Image Details
The above image is a scaled version of a larger image. Click the image above to obtain the full version (approx. 7.6 MB).
As is clear from my code, I am not the greatest programmer in the world. This week, it was the source of some frustration—I was chasing down some interesting structures near \(-0.161+1.037i\), but quickly ran into the limits of double precision floating point variables. In the larger version of the above image, zooming the image to the point where individual pixels are visible reveals the problem. That said, the image works well as a whole. I just need to figure out how to get better precision. ;)
I have been interested in the Mandelbrot set for some time. I know how to create images using the standard escape time coloring scheme using MATLAB and compiled code, but I want to be able to create smoothly colored images. I get the impression from some of what I have read that it is not practically possible to make something that is truly smoothly colored, but I have seen images that are close. What I have read talks about a renormalized/normalized iteration count. However, I have been unable to implement this. I am a relatively proficient C programmer and I have access to MATLAB R2008a and Mathematica 7. Do you know how I might do this? And how do you create your images?
Unfortunately, I am not a terribly proficient programmer in any language. I started playing around with the Mandelbrot set because it seemed like a good way to teach myself a little C. My method for getting somewhat smoothly colored images is to render a very large bitmap, then scale it down by at least half in order to (effectively) anti-alias the image and remove most of the bands. This isn’t perfect, but it does a reasonably good job. As to how I create my images, the code is attached to this post, and linked in the first paragraph. It is not highly commented, but I hope it should be clear. If nothing else, you can point and laugh at my amateur efforts. ;)

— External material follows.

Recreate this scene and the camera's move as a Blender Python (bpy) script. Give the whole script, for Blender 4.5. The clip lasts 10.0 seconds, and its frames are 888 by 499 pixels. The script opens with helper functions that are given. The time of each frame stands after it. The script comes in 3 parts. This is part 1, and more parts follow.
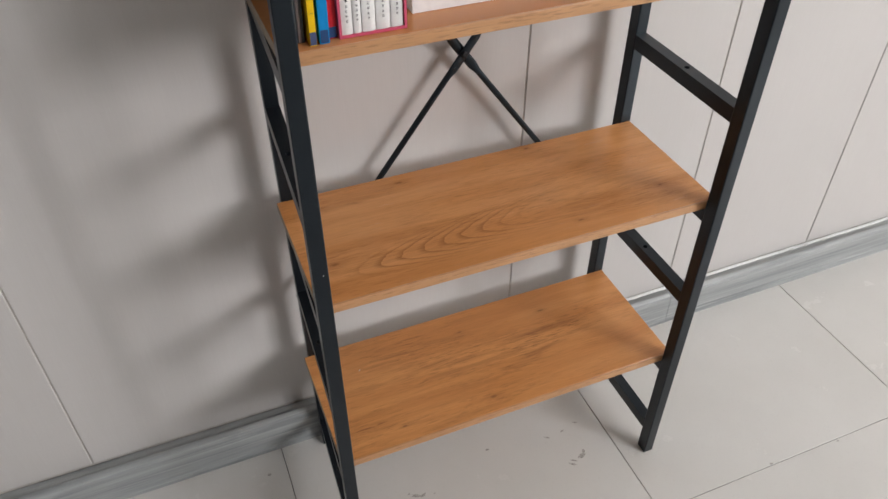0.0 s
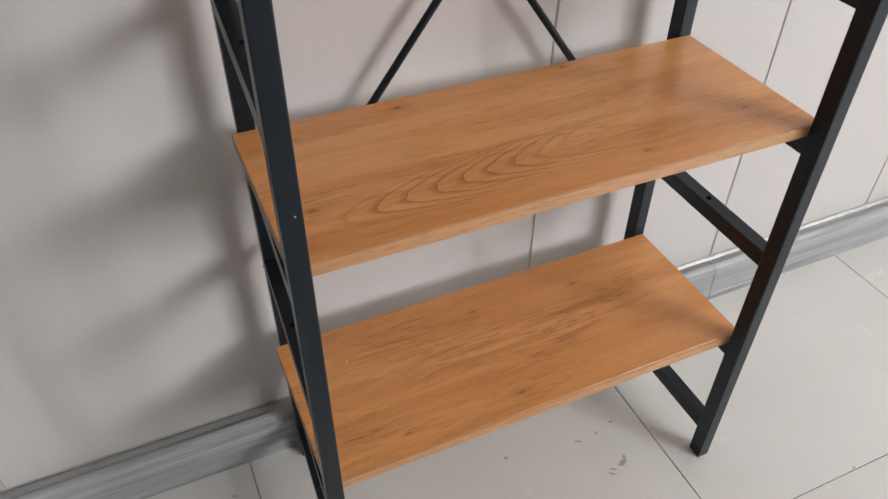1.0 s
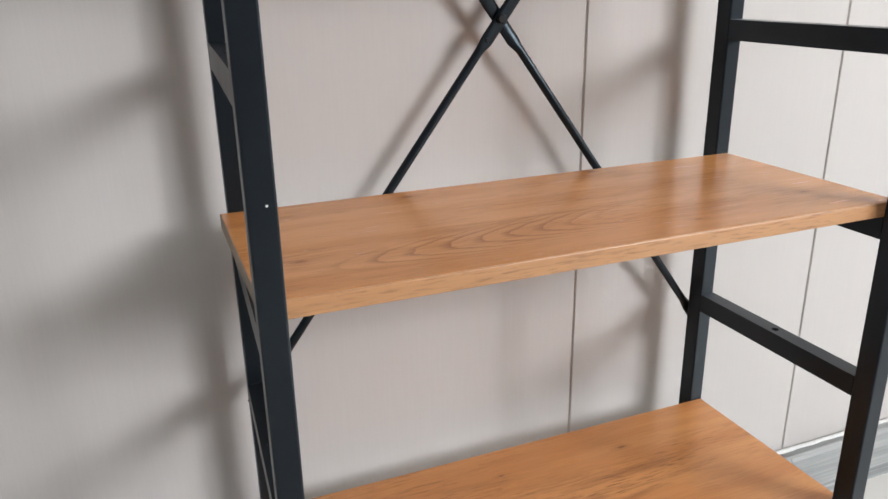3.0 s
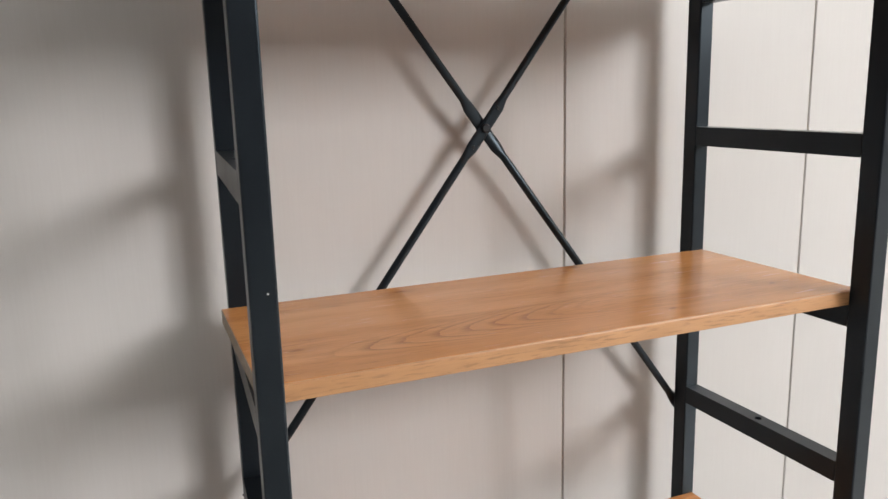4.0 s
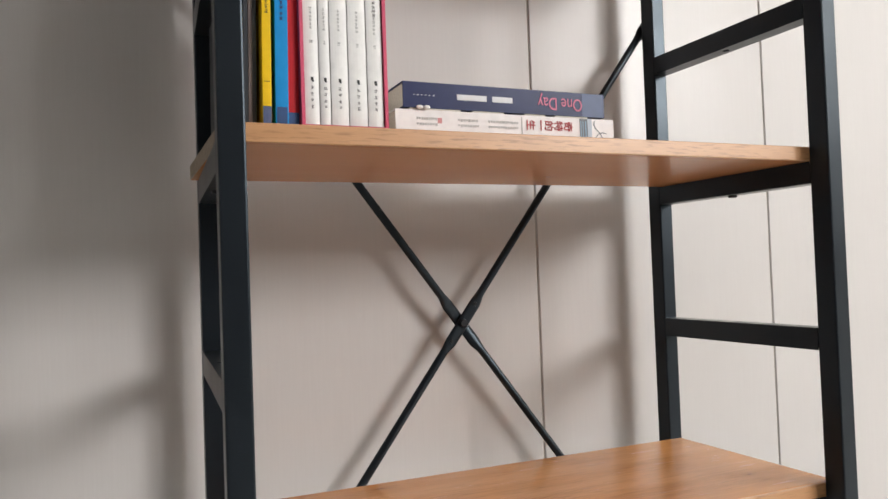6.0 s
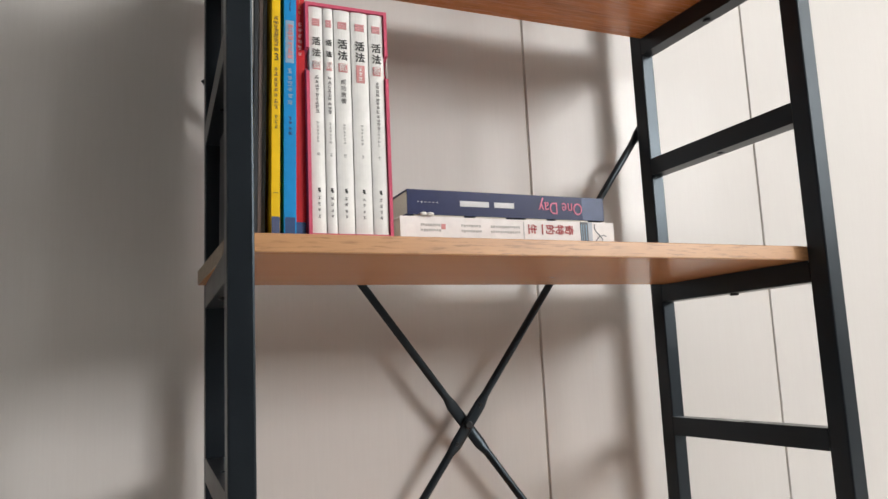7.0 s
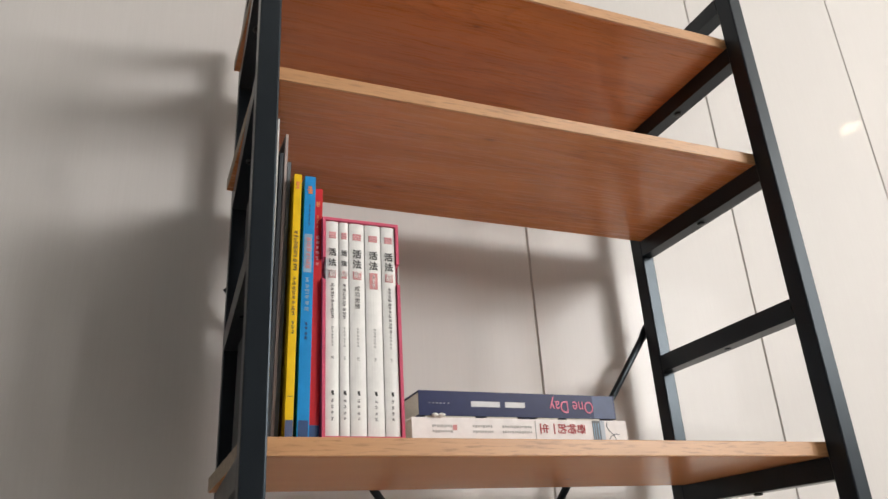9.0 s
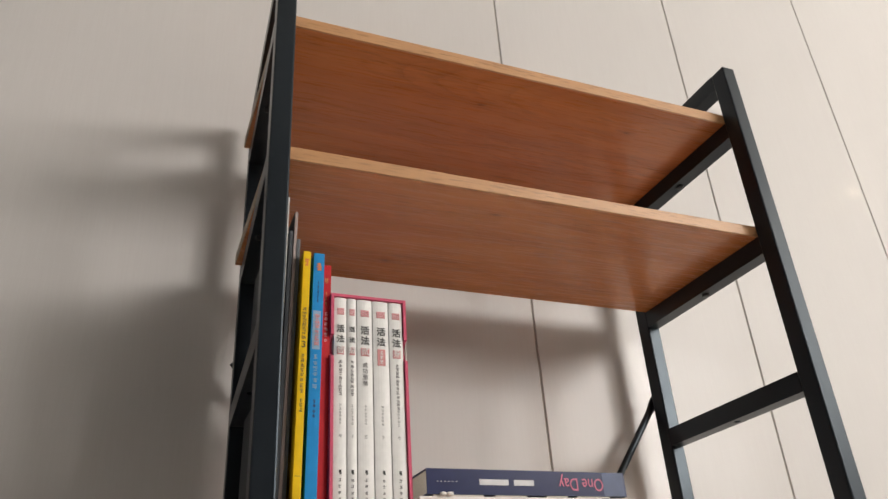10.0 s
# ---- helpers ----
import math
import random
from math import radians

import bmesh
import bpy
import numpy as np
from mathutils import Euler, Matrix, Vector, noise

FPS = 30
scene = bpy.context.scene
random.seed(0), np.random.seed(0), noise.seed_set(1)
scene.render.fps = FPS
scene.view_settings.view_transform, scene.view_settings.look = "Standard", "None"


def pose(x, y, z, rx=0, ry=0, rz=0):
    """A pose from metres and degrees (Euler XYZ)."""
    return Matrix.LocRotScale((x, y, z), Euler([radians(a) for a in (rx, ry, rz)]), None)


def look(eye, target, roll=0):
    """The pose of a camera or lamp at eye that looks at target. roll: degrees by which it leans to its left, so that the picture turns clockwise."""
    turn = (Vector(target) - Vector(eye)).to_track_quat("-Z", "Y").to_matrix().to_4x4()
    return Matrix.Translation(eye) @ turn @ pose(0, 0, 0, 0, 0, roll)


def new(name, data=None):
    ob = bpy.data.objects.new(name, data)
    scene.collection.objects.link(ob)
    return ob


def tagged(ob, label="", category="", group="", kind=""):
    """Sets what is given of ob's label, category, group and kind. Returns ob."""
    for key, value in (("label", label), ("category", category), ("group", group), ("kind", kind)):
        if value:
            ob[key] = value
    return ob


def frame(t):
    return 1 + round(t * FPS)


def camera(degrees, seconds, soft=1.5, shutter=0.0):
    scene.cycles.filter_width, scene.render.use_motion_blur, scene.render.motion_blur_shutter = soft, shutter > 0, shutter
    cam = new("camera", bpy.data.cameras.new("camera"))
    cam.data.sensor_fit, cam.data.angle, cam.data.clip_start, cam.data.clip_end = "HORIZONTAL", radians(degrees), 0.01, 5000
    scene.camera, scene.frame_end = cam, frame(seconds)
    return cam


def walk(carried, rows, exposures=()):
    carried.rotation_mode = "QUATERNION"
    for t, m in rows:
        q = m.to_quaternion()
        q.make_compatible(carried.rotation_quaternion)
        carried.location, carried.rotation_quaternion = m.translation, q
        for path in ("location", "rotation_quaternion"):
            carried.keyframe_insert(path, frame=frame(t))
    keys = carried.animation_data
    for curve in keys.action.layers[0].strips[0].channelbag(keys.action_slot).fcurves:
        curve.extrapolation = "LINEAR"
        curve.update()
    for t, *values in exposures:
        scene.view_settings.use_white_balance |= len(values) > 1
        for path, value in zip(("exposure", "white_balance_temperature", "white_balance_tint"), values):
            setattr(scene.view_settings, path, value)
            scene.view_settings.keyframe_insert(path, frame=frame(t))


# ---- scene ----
cam = camera(60.4, 10.0)
PATH = [
    (0, (-0.102, -0.636, 1.257), (0.471, 0.756, -0.059), 0.1),
    (0.5, (-0.082, -0.530, 1.188), (0.513, 0.816, -0.167), -0.2),
    (1, (-0.071, -0.455, 1.029), (0.550, 0.911, -0.294), 0.6),
    (1.5, (-0.064, -0.424, 0.875), (0.599, 1.063, -0.287), 0.9),
    (2, (-0.059, -0.426, 0.801), (0.624, 1.188, -0.163), 0.2),
    (2.5, (-0.058, -0.432, 0.799), (0.635, 1.259, -0.015), -0.4),
    (2.7, (-0.052, -0.438, 0.794), (0.637, 1.281, 0.038), -0.6),
    (3.8, (-0.064, -0.493, 0.792), (0.673, 1.311, 0.344), -1.5),
    (4, (-0.065, -0.496, 0.791), (0.678, 1.318, 0.393), -1.5),
    (4.5, (-0.061, -0.503, 0.795), (0.705, 1.321, 0.500), -1.6),
    (5, (-0.062, -0.510, 0.795), (0.722, 1.322, 0.618), -1.6),
    (5.5, (-0.063, -0.519, 0.805), (0.733, 1.314, 0.733), -1.7),
    (5.7, (-0.065, -0.523, 0.809), (0.734, 1.311, 0.785), -1.8),
    (6.8, (-0.072, -0.534, 0.827), (0.727, 1.284, 1.077), -2.6),
    (7, (-0.072, -0.535, 0.827), (0.723, 1.278, 1.116), -2.6),
    (7.5, (-0.069, -0.536, 0.822), (0.713, 1.255, 1.244), -2.8),
    (8, (-0.075, -0.544, 0.823), (0.688, 1.220, 1.378), -3.0),
    (8.5, (-0.078, -0.551, 0.820), (0.671, 1.172, 1.505), -3.4),
    (9, (-0.076, -0.555, 0.822), (0.652, 1.131, 1.613), -3.6),
    (9.5, (-0.080, -0.562, 0.825), (0.630, 1.086, 1.708), -3.8),
    (10, (-0.083, -0.563, 0.828), (0.619, 1.054, 1.773), -3.9),
]
EXPOSURES = [(0.0, -0.40, 6550, 10), (1.0, -0.25, 6500, 10), (2.5, -0.01, 6300, 8), (4.0, -0.07, 6600, 8), (4.5, -0.09, 6650, 8), (5.5, -0.18, 6700, 9), (7.0, -0.22, 6750, 8), (7.5, -0.23, 6850, 8), (9.0, -0.29, 6900, 9), (10.0, -0.45, 7100, 10)]
walk(cam, [(t, look(eye, target, roll)) for t, eye, target, roll in PATH], EXPOSURES)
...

With regard to coloring, the general idea is to treat the complex plane as a metric space. That is, from any point on the plane, we can measure the distance to another point. Specifically, we are interested in the distance from a particular point of interest to a point in the Mandelbrot set. One way to measure this distance is to count the number of iterations until the point “escapes” (i.e. the escape time algorithm). Other estimators of distance look at nth iteration and see where it ended up. The father from the set the nth term is, the greater the distance from the original point to the Mandelbrot set. These kinds of distance estimators should give a smoother coloring, though I am no expert.
You may want to check out Coloring Dynamical Systems in the Complex Plane by Garcia et al. for further details. The discussion there seems relatively straightforward.